The geometric solution path for constructing a projection with rectilinear rhumb lines consists of two stages. In the first stage, the length of the parallel is determined. In the second stage, the maintenance of the correct relations between the length of the meridians and the parallel, with the extension of the latter to equatorial length, is determined. In Mercator's time, it was already possible to calculate both stages mathematically, but only separately, i.e. the calculation was only possible in two stages. A calculation with common formulae for both stages only became available after the invention of differential calculus. In solving the problem in the first stage, Mercator was able to use a special geometric method, the rectification of the latitude circles, which he could take over from Ptolemy.

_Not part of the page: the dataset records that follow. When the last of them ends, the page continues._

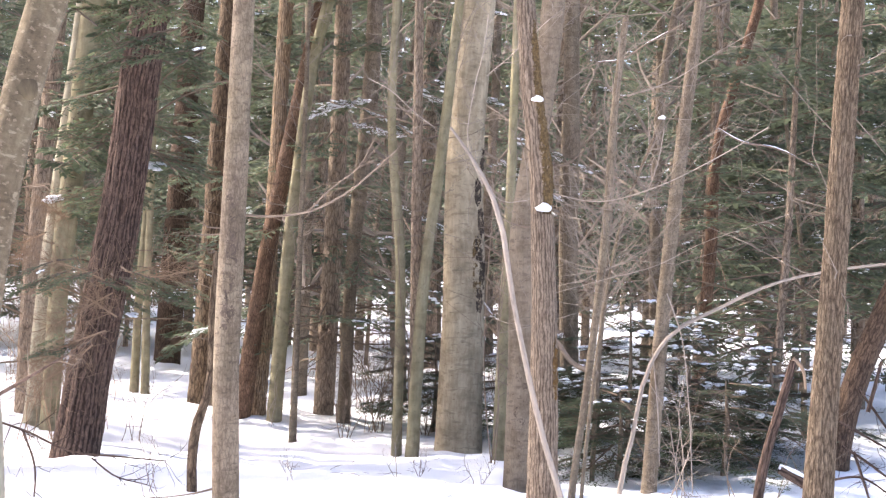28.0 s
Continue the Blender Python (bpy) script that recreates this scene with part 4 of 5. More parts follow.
def shrub(at, mat, tall, stems, spread):
    """A leafless shrub or young beech: a few stems, each forking into finer twigs."""
    global shrubs
    shrubs += 1
    rng = np.random.default_rng(900 + shrubs)
    x, y, _ = at
    z = float(ground_z(x, y))
    words = {"twig": "leafless grey shrub with thin upright twigs in snow", "tan_twig": "leafless shrub with fine tan twigs in snow", "dead_twig": "tangle of dark bare twigs poking through snow"}[mat]
    ob = thing("shrub", words, "shrub", (x, y, z))
    for s in range(stems):
        fine = Pile()
        az, out = rng.uniform(0, 6.28), spread * tall * rng.uniform(.25, 1)
        h = tall * rng.uniform(.6, 1)
        foot = rng.normal(0, .05, 2)
        r = .003 + .0009 * tall
        tip = np.array([foot[0] + math.cos(az) * out, foot[1] + math.sin(az) * out, h])
        mid = np.array([foot[0] + math.cos(az) * out * .3, foot[1] + math.sin(az) * out * .3, h * .5]) + rng.normal(0, .05 * min(tall, 1.1), 3) * (1, 1, .3)
        quarter = mid * .5 + rng.normal(0, .03 * min(tall, 1.1), 3) * (1, 1, .2)
        upper = (mid + tip) / 2 + rng.normal(0, .05 * min(tall, 1.1), 3) * (1, 1, .2)
        line = curve([(*foot, -.05, r), (*quarter, r * .9), (*mid, r * .75), (*upper, r * .5), (*tip, r * .25)], .06)
        v, f, uv, ridge = tube(line, 6, "plain", s)
        stem = part("stem", mesh_of("stem", v, f, BARK[mat], uv, ridge), ob)
        side_twigs(fine, line[len(line) // 4:], int(5 + 4 * tall), .34 * tall ** .7, rng, .0024)
        stuff(part("twig_growth", fine.mesh("twig_growth", BARK[mat]), stem))


def needle_branch(rng, length, snowy, mat=None):
    """Foliage, wood and snow of one near conifer branch along +x."""
    a, b, w, stems = spray_parts(length, 12, 22, 0, rng, .45, .058, (.13, .21))
    leaves, wood, snow = Pile(), Pile(), Pile()
    leaves.add(*blade_quads(a, b, w, rng.normal(0, .3, len(a))))
    for st in stems:
        wood.stem(st, 4)
    spots = []
    for _ in range(snowy):
        pick = a[rng.integers(len(a))]
        sel = (np.linalg.norm((a - pick) * (1, 1.5, 1), axis=1) < rng.uniform(.05, .14)) & (rng.random(len(a)) < .85)
        snow.add(*blade_quads(a[sel] + (0, 0, .008), a[sel] + (b[sel] - a[sel]) * .8 + (0, 0, .008), w[sel] * 1.1, rng.normal(0, .15, sel.sum())))
        spots += [(*(p + (0, 0, -.004)), rng.uniform(.022, .045)) for p in a[sel][::2]]
    snow_pads(snow, spots, rng)
    return leaves.mesh("foliage", mat or NEEDLE, False), wood.mesh("wood", BARK["dead_twig"]), snow.mesh("snow", SNOW_LUMP) if spots else None


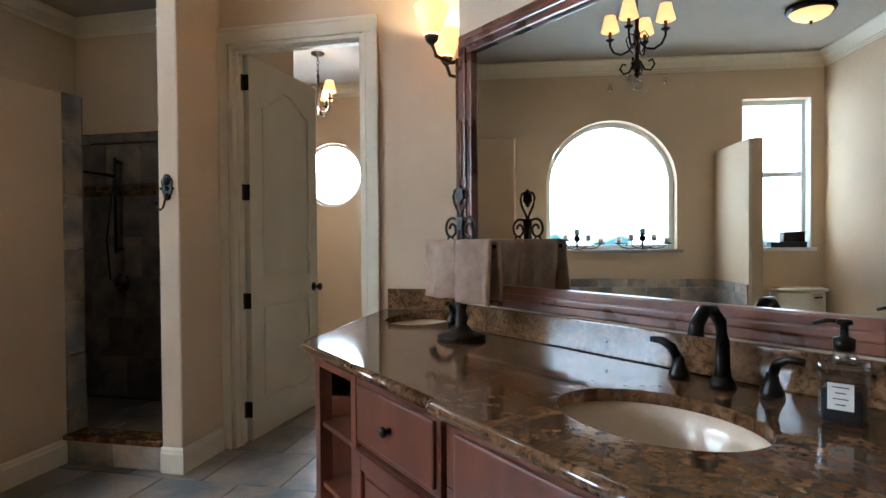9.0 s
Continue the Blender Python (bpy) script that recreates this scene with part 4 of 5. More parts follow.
def candelabra(y):
    c = thing("candle_holder", "black wrought-iron candle holder with glass cups on the sill", "candle holder", pose(6.46, y, ARCH_Z0 + 0.003), "candle holders")
    part("foot", lathe(B(), [(0.05, 0), (0.05, 0.006), (0.012, 0.014), (0.008, 0.15)], (0, 0, 0), 12), M_BRONZE, c)
    part("medallion", lathe(B(), [(0.032, -0.006), (0.036, 0.0), (0.032, 0.006), (0.01, 0.008)], (0, 0, 0), 14, pose(-0.004, 0, 0.115, 0, -90)), M_BRONZE, c)
    for s in (-1, 1):
        part("arm", tube(B(), [(0, 0, 0.04), (0, s * 0.05, 0.012), (0, s * 0.10, 0.035), (0, s * 0.115, 0.09)], 0.006, 6), M_BRONZE, c)
        part("arm", tube(B(), [(0, s * 0.05, 0.016), (0, s * 0.13, 0.008), (0, s * 0.20, 0.02), (0, s * 0.24, 0.055)], 0.006, 6), M_BRONZE, c)
        part("scroll", tube(B(), [(0, s * (0.17 + 0.028 * (1 - k / 14) * math.cos(0.5 * k)), 0.045 + 0.028 * (1 - k / 14) * math.sin(0.5 * k)) for k in range(13)], 0.004, 6), M_BRONZE, c)
    for yy, z in ((0, 0.155), (-0.115, 0.095), (0.115, 0.095), (-0.24, 0.06), (0.24, 0.06)):
        p = part("drip_pan", lathe(B(), [(0.01, -0.008), (0.046, 0.0), (0.048, 0.007), (0.02, 0.005)], (0, yy, z), 12), M_BRONZE, c)
        part("candle_cup", lathe(B(), [(0.024, 0.005), (0.03, 0.035), (0.027, 0.06), (0.006, 0.06)], (0, yy, z), 12), M_PORCELAIN, p, "pale candle")


candelabra(-1.90)
candelabra(-1.24)

to = thing("toilet", "white porcelain toilet under a window", "toilet", pose(6.41, 0.19, 0, 0, 0, 90))
part("tank", box(B(), -0.22, 0.22, 0.0, 0.19, 0.38, 0.75, None, 0.02), M_PORCELAIN, to)
part("tank_lid", box(B(), -0.235, 0.235, -0.005, 0.205, 0.752, 0.785, None, 0.01), M_PORCELAIN, to)
part("bowl", lathe(B(), [(0.11, 0), (0.12, 0.03), (0.10, 0.12), (0.15, 0.28), (0.19, 0.36), (0.19, 0.39), (0.14, 0.39), (0.1, 0.3), (0.03, 0.25)], (0, 0, 0), 24, Matrix.Translation((0, 0.42, 0)) @ Matrix.Diagonal((1, 1.25, 1, 1))), M_PORCELAIN, to)
part("seat", lathe(B(), [(0.19, 0.392), (0.195, 0.41), (0.17, 0.425), (0.03, 0.428)], (0, 0, 0), 24, Matrix.Translation((0, 0.42, 0)) @ Matrix.Diagonal((1, 1.25, 1, 1))), M_PORCELAIN, to)
part("flush_lever", tube(B(), [(0.17, 0.2, 0.70), (0.17, 0.215, 0.70), (0.10, 0.22, 0.695)], 0.007, 8), M_BRONZE, to)
for k, (w, z0, z1, mt2) in enumerate(((0.17, 1.175, 1.23, M_STEEL), (0.10, 1.232, 1.33, M_IRON))):
    bx = thing("sill_box", "small decorative box on the window sill", "box", pose(6.46, 0.16 + 0.05 * k, 0))
    part("body", box(B(), -0.05, 0.05, -w, w, z0, z1, None, 0.005), mt2, bx)
    part("lid", box(B(), -0.053, 0.053, -w - 0.003, w + 0.003, z1 - 0.012, z1 + 0.002, None, 0.002), mt2, bx)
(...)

The solution to the problem situation in the second stage could undoubtedly only be found through geometric thinking. The geometric method used by Ptolemy and its use and innovative further development by Mercator remained unknown until now in both cartography and geometry. The reconstruction of these methods undertaken here illuminates the Mercator projection in a new light and questions the classification of this projection as a cylindrical projection. Mercator did not need a cylinder as an intermediate projection surface for the construction of his projection. For this reason, the question arises whether Mercator's projection can be called a cylinder projection only because of its similarity to it.